От Арзамаса я отошел километра три по железной дороге и свернул в кустарники. Нашел воды, нашел склянку и из химического карандаша приготовил чернила. Сидя на пне, пристроил у себя на коленях обрезок дощечки, которую предусмотрительно нес с собой, и при помощи пера и циркуля выкрутил на отдельном кусочке бумаги нужные окружности будущей печати, вернее - будущего отпечатка. Рассчитав количество знаков в названии сельского Совета, я нарисовал по памяти все, что считал нужным в той последовательности, как это может видеться через зеркало, то есть наоборот, не слева направо, а справа налево. Затем с этого рисунка, предварительно хорошо увлажнив его с обратной стороны, сделал отпечаток на чистом листе бумаги, вырванном из купленной в Канаше книжки. На этом довольно примитивном бланке я и написал справку. Конечно, я хорошо понимал, что опытный человек сразу же распознает фальшивка, но, во-первых, такое не угрожало мне уже потому, что я не поднимался в своих намерениях выше, чем "бери больше - неси дальше". На таких работах дотошных исследований о документах не делалось, а во-вторых, само время было такое: грамотных людей было не так уж много.
Теперь возвратимся к моменту, когда на разъезде Тёша, в сорока - сорока пяти километрах от Мурома, я соскочил с передней площадки паровоза пассажирского поезда. Дело было во второй половине дня. Передо мной был небольшой рабочий поселок, небольшой лесопильный завод. Доносилось шарканье пилорамы, визжали циркульные пилы, дымила металлическая труба и были видны десятка два штабелей пиломатериала и много круглого леса.

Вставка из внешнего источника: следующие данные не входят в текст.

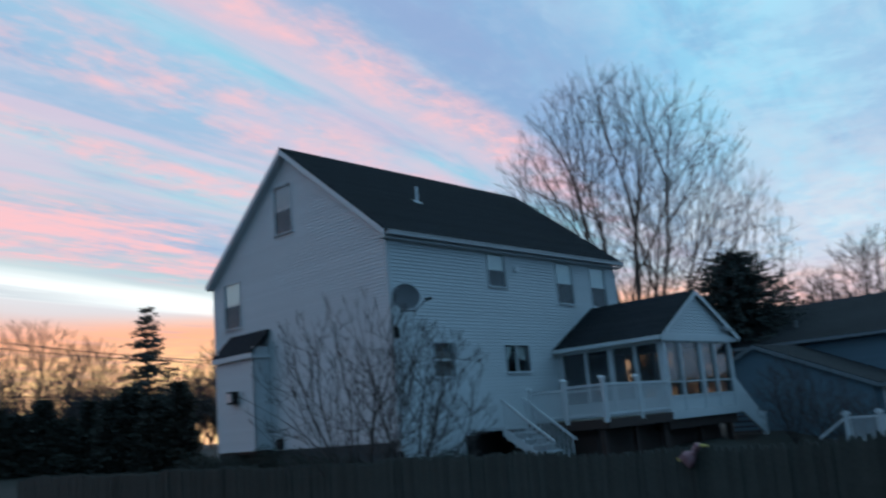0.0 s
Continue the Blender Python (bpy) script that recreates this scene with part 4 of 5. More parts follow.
# ---------------------------------------------------------------- blue house
def blue_house():
    h = thing("house", "blue-sided low house with grey shingle roofs and a gabled front wing", "house")
    x0, x1, y0, y1, ze, zr, xm = 34.3, 41.7, 8.95, 15.6, 3.70, 5.36, 38.0
    w = Wall((x0, y1, 0), (0, -1, 0), (-1, 0, 0), lambda z: (0, y1 - y0), -1.2, ze)
    ww = w.core("wall", "blue_siding", h)
    w.boards(ww, "blue_siding", 0.125, lap=0.012, first=1.2)
    g = Wall((x0, y0, 0), (1, 0, 0), (0, -1, 0), gable_outline(0, x1 - x0, ze, zr), -1.2, zr - 0.05, (ze,))
    gw = g.core("wall", "blue_siding", h)
    g.boards(gw, "blue_siding", 0.125, lap=0.012, first=1.2)
    part("back_wall", boxes(((x1 - 0.1, y0, -1.2), (x1, y1, ze)), ((x0, y1, -1.2), (x1, y1 + 0.1, ze))), "blue_siding", h)
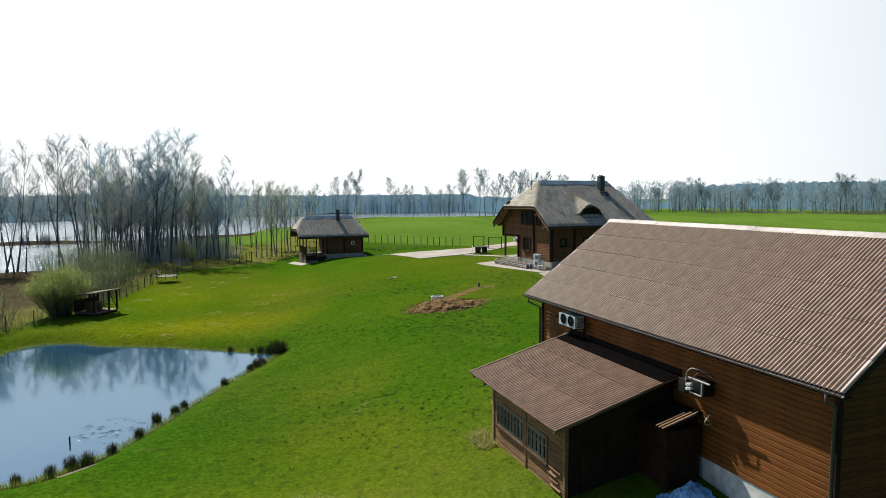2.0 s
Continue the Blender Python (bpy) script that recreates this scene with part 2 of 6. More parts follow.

Видимо, всему приходит конец. Я решил пойти к заводу, чтобы узнать о возможности получить работу. Не дойдя до завода, я встретил человека, отличающегося одеждой и внешностью от людей физического труда того времени. Преодолев свою робость, я спросил его, можно ли, мол, найти здесь, на заводе, работу. Он приостановился, переспросил меня и, указав рукой на рядом стоявший почерневший деревянный дом, сказал, что вот контора и там, в бухгалтерии, всё точно скажут. И я пошел в контору.